そして、日本もメダルラッシュとして湧きあがりましたが、一方で現場の運営にかかわられたスタッフやボランティアの方々の尽力もまた、
金メダル級の働きだと言えるでしょう。
さて、このオリンピックはアスリートの祭典ですが、仏教にも日本の歴史に残る国家プロジェクトとしての祭典がありました。
平勝宝四年(西暦七五二年)五月二六日に行われた「東大寺大仏開眼法要」です。
この東大寺大仏開眼法要は、奈良時代に国家プロジェクトとして行われた大仏建立の最後に、
「開眼」つまり仏像の目に瞳を入れ、魂を入れるために行われた、世界的にみても大きな規模の宗教儀式でした。
この法要は、日本だけではなく、天竺(現在のインド地方)や唐(現在の中国)から仏教僧や知識人を招き、
当時の最先端の文化と知識を輸入して執り行われた国際色豊かな法要であったと伝わります。
その内容は五色の幡を立て、大陸から伝来した様々な仏教音楽と舞が披露され、
唐の仏教から輸入された四箇法要という形で法要が厳修され、非常に荘厳なものであったと伝わります。
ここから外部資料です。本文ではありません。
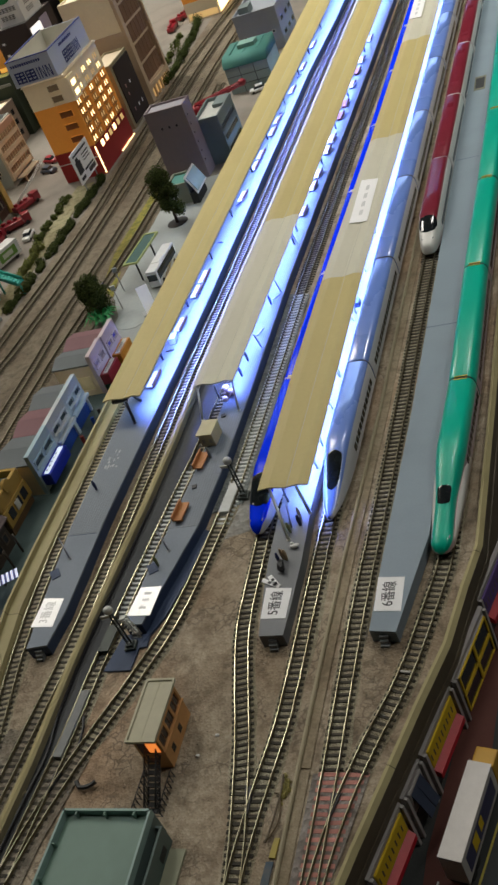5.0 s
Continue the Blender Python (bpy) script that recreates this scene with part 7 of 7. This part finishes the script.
tree("dark green model tree on a round grate", -25.6, 64.7, CITY + 0.05, 7.0, 1.75, 1, LEAF_D, True)
tree("dark green bushy model tree behind the shops", -29.2, 46.2, CITY, 4.4, 1.75, 2, LEAF_D)
bm = B()
rnd = random.Random(8)
for i in range(60):
    a = rnd.uniform(0, 6.28)
    rr = rnd.uniform(1.0, 2.4)
    p0, p1, p2 = Vector((0, 0, 0.3)), Vector((math.cos(a) * rr * 0.6, math.sin(a) * rr * 0.6, rnd.uniform(0.9, 1.6))), Vector((math.cos(a) * rr, math.sin(a) * rr, rnd.uniform(0.4, 1.1)))
    s = Vector((-math.sin(a), math.cos(a), 0)) * 0.12
    v = [bm.verts.new(q) for q in (p0 - s * 0.4, p0 + s * 0.4, p1 + s, p2, p1 - s)]
    bm.faces.new(v)
mono("fern_plant", bm, LEAF_V, "vivid green plastic fern at the foot of a tree", "plant", -28.3, 44.3, CITY)


rnd = random.Random(21)
bm = B()
for i in range(26):
    x, y = rnd.gauss(3.68, 0.14), rnd.gauss(-11.5, 0.4)
    leaves(bm, (x, y, 0.1), rnd.uniform(0.10, 0.2), 40, 0.05, rnd, 0.45)
tagged(mono("moss_clump", bm, mat("olive_moss", (0.33, 0.29, 0.09), 0.85, per_island=0.5, grain=300), "yellow-olive moss lying beside the dark points", "moss"), kind="stuff")


# loose cable in an arc beside the points, and two white pebbles
bm = B()
arc = smooth_line([(3.1, -11.7), (3.35, -11.75), (3.55, -12.25), (3.68, -13.0), (3.6, -13.7), (3.24, -14.45)], 0.12)
sweep(bm, arc, [(0.055 * math.cos(k * math.pi / 3), 0.15 + 0.055 * math.sin(k * math.pi / 3)) for k in range(6)])
mono("loose_cable", bm, mat("brown_cable", (0.12, 0.085, 0.04), 0.6), "brown cable lying in an arc on the earth", "cable")
for x, y in ((-1.31, -7.87), (-2.2, -9.23)):
    bm = B()
    blob(bm, (0, 0, 0.05), 0.14, 0.1, 0.07, 3)
    mono("pebble", bm, PAPER, "small white chip lying on the earth", "chip", x, y, 0.02, 20, group="white chips")


def hedge(label, pts, r, step, seed, leaf):
    rnd = random.Random(seed)
    bm = B()
    for p in smooth_line(pts, step):
        if rnd.random() < 0.12:
            continue
        k = rnd.uniform(0.55, 1.15)
        leaves(bm, (p.x + rnd.uniform(-0.3, 0.3), p.y, CITY + r * 0.6 * k), r * k, 260, 0.13, rnd, 0.95)
    tagged(mono("hedge", bm, leaf, label, "hedge"), kind="stuff")


hedge("dark green clumped hedge along the town track", [(-43.4, 49.5), (-43.2, 60), (-43.0, 70), (-42.9, 84)], 0.66, 0.85, 31, LEAF_D)
hedge("mossy hedge along the road verge", [(-46.4, 64), (-46.8, 71), (-47.0, 82)], 0.7, 1.5, 32, LEAF_M)
hedge("mossy planted bed beside the road", [(-45.2, 58), (-45.5, 62), (-45.4, 66)], 0.8, 1.1, 36, LEAF_Y)
hedge("dark green clumped hedge along the far track", [(-43.6, 118), (-43.4, 124), (-44.6, 140), (-46.2, 150)], 0.9, 1.2, 33, LEAF_D)
hedge("mossy shrubs beside the far road", [(-46.0, 122), (-46.6, 132), (-48, 142)], 1.0, 3.0, 37, LEAF_M)
hedge("dark shrubs under the footbridge", [(-49, 53.4), (-47.6, 53.0)], 1.0, 0.9, 34, LEAF_D)
hedge("dark green shrubs behind the billboards", [(-38.9, 24), (-38.9, 18), (-39.6, 10), (-40.8, 0)], 1.7, 0.8, 35, LEAF_B)
sheet("grass_verge_road", "pale mossy verge between road and track", [(-44.4, 50), (-44.3, 84), (-47.0, 84), (-46.8, 56), (-45.6, 50)], 0.08, gravel("pale_moss", (0.26, 0.24, 0.12), (0.34, 0.31, 0.2), (0.12, 0.12, 0.05), 500), "grass")

# ---- the next layout across the dark gap ----
bm = B()
prism(bm, [(-240, 162), (-120.5, 162), (-119.5, 330), (-240, 330)], -3.4, -2.2)
mono("far_table", bm, mat("aqua_edge", (0.22, 0.42, 0.37), 0.6, stain=40, stain_by=0.6, stain_color=(0.16, 0.33, 0.30)), "neighbouring layout table with an aqua edge", "table", kind="structure")
bm = B()
prism(bm, [(-240, 163.5), (-123.6, 163.5), (-122.7, 330), (-240, 330)], -2.2, -1.8)
mono("far_ground", bm, GRASS, "mossy ground of the neighbouring layout", "ground", kind="structure")
bm = B()
rnd = random.Random(57)
for i in range(420):
    y = rnd.uniform(163, 320)
    blob(bm, (-125.2 + 0.008 * (y - 163) + rnd.gauss(0, 1.6), y, -2.1 + rnd.uniform(0, 0.4)), rnd.uniform(0.2, 0.7), rnd.uniform(0.3, 1.1), rnd.uniform(0.1, 0.3), i, rough=0.35)
tagged(mono("rocky_bank", bm, gravel("pale_rock", (0.30, 0.36, 0.39), (0.46, 0.50, 0.52), (0.18, 0.21, 0.22), 120), "blue-grey rocky bank along the aqua table edge", "rocks"), kind="stuff")
for seed, leaf, xr, label, n in ((41, LEAF_W, (-175, -131), "dense green model woods on the next layout", 520), (42, LEAF_Y, (-136, -126), "yellow-green mossy bushes on the next layout", 200)):
    rnd = random.Random(seed)
    bm = B()
    for i in range(n):
        x, y = rnd.uniform(*xr), rnd.uniform(164, 300)
        leaves(bm, (x, y, -1.0 + rnd.uniform(0, 1.8)), rnd.uniform(1.2, 2.4), 34, 0.5, rnd, 0.8)
    tagged(mono("woodland", bm, leaf, label, "woods"), kind="stuff")
fs = thing("far_sign", "small grey signboard in the woods", "sign", -126, 192, -1.8, -30)
bm = B()
bx(bm, -3, 3, -0.2, 0.2, 1.5, 6.5)
part("panel", bm, PAPER, fs)
bm = B()
bx(bm, -0.3, 0.3, -0.2, 0.2, 0, 1.5)
part("post", bm, STEEL, fs)
for k in range(3):
    slab(fs, "printed_bar", LOGO_B, -2.4, 2.2 - k, -0.26, -0.21, 5.2 - k * 1.2, 5.8 - k * 1.2)

# ---- lower street in front ----
bm = B()
bx(bm, 3, 120, -80, 190, STREET - 3, STREET)
mono("street", bm, DARK_ROAD, "dark lower street beside the layout", "road", kind="structure")
flat_quad("pavement_strip", "dark red paved strip in front of the lower shops", "pavement", [(9.6, -30), (11.2, -30), (13.4, -6), (15.2, 20), (15.2, 60), (13.6, 60), (12.2, 0), (10.2, -12)], STREET + 0.002, 0.04, mat("dark_red_paving", (0.13, 0.045, 0.035), 0.8, stain_by=0.3))
for pts, m, lab in (([(12.5, -16.0), (12.62, -16.0), (15.3, -5), (15.18, -5)], bpy.data.materials["yellow_line"], "yellow line along the lower street"), ([(10.35, -17), (10.45, -17), (11.0, -13.6), (10.9, -13.6)], WHITE, "white line on the lower street")):
    flat_quad("road_line", lab, "road line", pts, STREET + 0.05, 0.02, m)

LG = plaster("lower_grey_frame", (0.38, 0.36, 0.35))
LYEL, LRED, LBLUE, LPUR = plaster("lower_yellow", (0.72, 0.50, 0.02)), mat("lower_red", (0.55, 0.015, 0.03), 0.45), plaster("lower_navy", (0.035, 0.05, 0.09)), plaster("lower_purple", (0.12, 0.07, 0.25))


def lower_shop(label, y, ln, panel, style):
    """A shop front close under the edge board, about its own middle."""
    t = thing("lower_shop", label, "shop", along(RWALL, y) + 0.62, y, STREET, -15, "lower street shops")
    h = 3.75
    bm = B()
    bx(bm, -0.3, 0, -ln / 2, ln / 2, 0, h)
    part("body", bm, LG, t)
    for s in (-1, 1):
        c = s * (ln / 2 - 0.12)
        bm = B()
        loft(bm, [[(0.002, c - 0.1, 0), (0.002, c + 0.1, 0), (0.3, c + 0.1, 0), (0.3, c - 0.1, 0)], [(0.002, c - 0.1, h - 0.1), (0.002, c + 0.1, h - 0.1), (0.22, c + 0.1, h - 0.1), (0.22, c - 0.1, h - 0.1)]])
        for f in bm.faces:
            f.smooth = False
        part("buttress", bm, LG, t)
    bm = B()
    a, b = -ln / 2 + 0.4, ln / 2 - 0.4
    bx(bm, 0.003, 0.16, a, b, 1.95, 3.5)
    up = part("upper_panel", rounded(bm, 0.05, 1), panel, t, "coloured upper panel")
    n = 0 if style == "frame" else int((b - a) / 0.42)
    for i in range(n):
        bm = B()
        y0 = a + 0.12 + i * (b - a - 0.2) / n
        bx(bm, 0.162, 0.18, y0, y0 + 0.10, 2.5, 3.0)
        part("slot", bm, FASCIA, up)
    if style == "awning":
        bm = B()
        loft(bm, [[(0.1, yy, 1.85), (0.5, yy, 1.6), (0.5, yy, 1.2), (0.1, yy, 1.3)] for yy in (a, b)])
        for f in bm.faces:
            f.smooth = False
        part("awning", bm, LRED, t, "bright red awning")
    elif style == "frame":
        for k, (z0, z1) in enumerate(((2.05, 3.4), (0.5, 1.75))):
            for u0, u1 in ((a + 0.2, 0.0), (0.25, b - 0.2)):
                slab(t, "window_pane", WIN_DARK, 0.165, 0.18, u0, u1, z0, z1)
                for q in ((u0, u1, z0 - 0.12, z0), (u0, u1, z1, z1 + 0.12), (u0 - 0.12, u0, z0 - 0.12, z1 + 0.12), (u1, u1 + 0.12, z0 - 0.12, z1 + 0.12)):
                    slab(t, "window_frame", LYEL, 0.165, 0.26, *q)
    elif style == "navy":
        for yy in (a + 0.5, b - 0.5):
            bm = B()
            loft(bm, [[(0.05, yy - 0.35, 3.4), (0.05, yy + 0.35, 3.4), (0.75, yy + 0.3, 1.3), (0.75, yy - 0.3, 1.3)], [(0.10, yy - 0.35, 3.5), (0.10, yy + 0.35, 3.5), (0.85, yy + 0.3, 1.35), (0.85, yy - 0.3, 1.35)]])
            part("awning_flap", bm, LBLUE, t, "steep navy awning flap")
    slab(t, "shop_opening", BLACK, 0.003, 0.04, a, b, 0.1, 1.5)
    return t


lower_shop("lower grey shop with a bright yellow slotted panel and red awning", -6.15, 4.7, LYEL, "awning")
lower_shop("lower grey shop with steep navy awnings", -9.85, 2.5, LG, "navy")
lower_shop("lower grey shop with a yellow slotted panel and red awning", -13.45, 4.5, LYEL, "awning")
lower_shop("lower grey shop with yellow panels", -18.2, 4.4, LYEL, "")
lower_shop("lower grey shop with thin yellow window frames", -0.8, 5.7, LG, "frame")
lower_shop("lower grey shop with a purple panel", 5.0, 5.2, LPUR, "awning")

bt = thing("box_truck", "white box truck with a yellow cab on the lower street", "truck", 12.8, -11.0, STREET, -12.6)
bm = B()
bx(bm, -0.63, 0.63, -2.9, 2.85, 0.55, 2.7)
bxp = part("box", rounded(bm, 0.03), mat("box_grey_white", (0.52, 0.50, 0.48), 0.5, stain_by=0.15), bt)
bm = B()
bx(bm, -0.65, 0.65, -2.92, 2.87, 2.702, 2.76)
part("roof", bm, mat("box_white_roof", (0.66, 0.63, 0.60), 0.5, stain_by=0.1), bt, "plain white roof")
bm = B()
bx(bm, -0.62, 0.62, 2.95, 4.1, 0.35, 2.35)
part("cab", rounded(bm, 0.12), mat("cab_yellow", (0.55, 0.30, 0.02), 0.4), bt, "yellow cab")
bm = B()
bx(bm, 0.635, 0.65, -2.4, 2.4, 0.9, 2.3)
side = part("side_print", bm, mat("navy_print", (0.05, 0.05, 0.12), 0.5), bt, "dark printed side")
for k, (a, b) in enumerate(((-1.4, -0.7), (-0.3, 0.2))):
    bm = B()
    bx(bm, 0.651, 0.665, a, b, 1.1 + 0.2 * k, 2.1)
    part("print_block", bm, LYEL, side)
bm = B()
bx(bm, -0.56, 0.56, -2.8, 2.9, 0.25, 0.54)
part("chassis", bm, BLACK, bt)
wheels(bt, [(s * 0.54, k) for s in (-1, 1) for k in (-2.2, -1.5, 3.3)], 0.3)
# canopy labels: white sheets with faint marks
for y0, y1, xa, xb in ((46.7, 55.5, -0.42, 1.38), (102, 110, -0.3, 1.4)):
    t = thing("roof_label", "white paper label taped on the platform roof", "label", 0, 0, 3.16)
    bm = B()
    prism(bm, [(xa, y0), (xb, y0 - 0.3), (xb, y1 - 0.4), (xa, y1)], 0.10, 0.13)
    part("sheet", bm, PAPER, t)
    bm = B()
    for k in range(4):
        bx(bm, (xa + xb) / 2 - 0.15, (xa + xb) / 2 + 0.2, y0 + 1.2 + k * 1.7, y0 + 2.2 + k * 1.7, 0.132, 0.136)
    part("faint_mark", bm, mat("pale_marks", (0.68, 0.69, 0.70), 0.8), t, "faint illegible marks")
『続紀』には当日の様子を、「仏法東帰してより斎会の儀、未だ嘗て此の如き盛なるはあらず」
(日本に仏教が伝来して以来、これほど盛大な儀式はなかった)と述べられています。
そして、この法要では日本で初めて行われたものがたくさんあります。
声明が公式に残る記録としては初めて唱えられました。このとき唱えられた声明が現在につながる声明の源流となりました。
また唐楽・林邑楽・高麗楽といった、アジアを中心とした音楽も披露されました。この時演奏された音楽が、今日に伝わる雅楽として継承されています。
法要にて厳修された声明や散華といった儀式は、現在行われている法要の骨子として、
宗派ごとに派生して受け継がれています。つまり、この時に行われた開眼法要が、
以降日本で行われた様々な仏教儀式・祭典のすべてのルーツとなっているといっても過言ではないのです。
まさに、この東大寺大仏開眼法要は当時の一大宗教祭典だったのですね。
いわば、この時の東大寺大仏開眼法要は当時の世界中の仏教芸術と文化の粋を競って行われた「仏教のオリンピック」と言っても良いのではないしょうか。
このように私たちの何気ない法要の中にも、この時に執り行われた法要式や雅楽の演奏が連綿と受け継がれ、
現在にまで伝えられいると思うと、なんとも感慨深いものです。
先師たちが残してきた様々な教え、儀式、それらをすべて含めた「法燈」を受け継いでいくことの大切さと重みもひしひしと感じる夏となりました。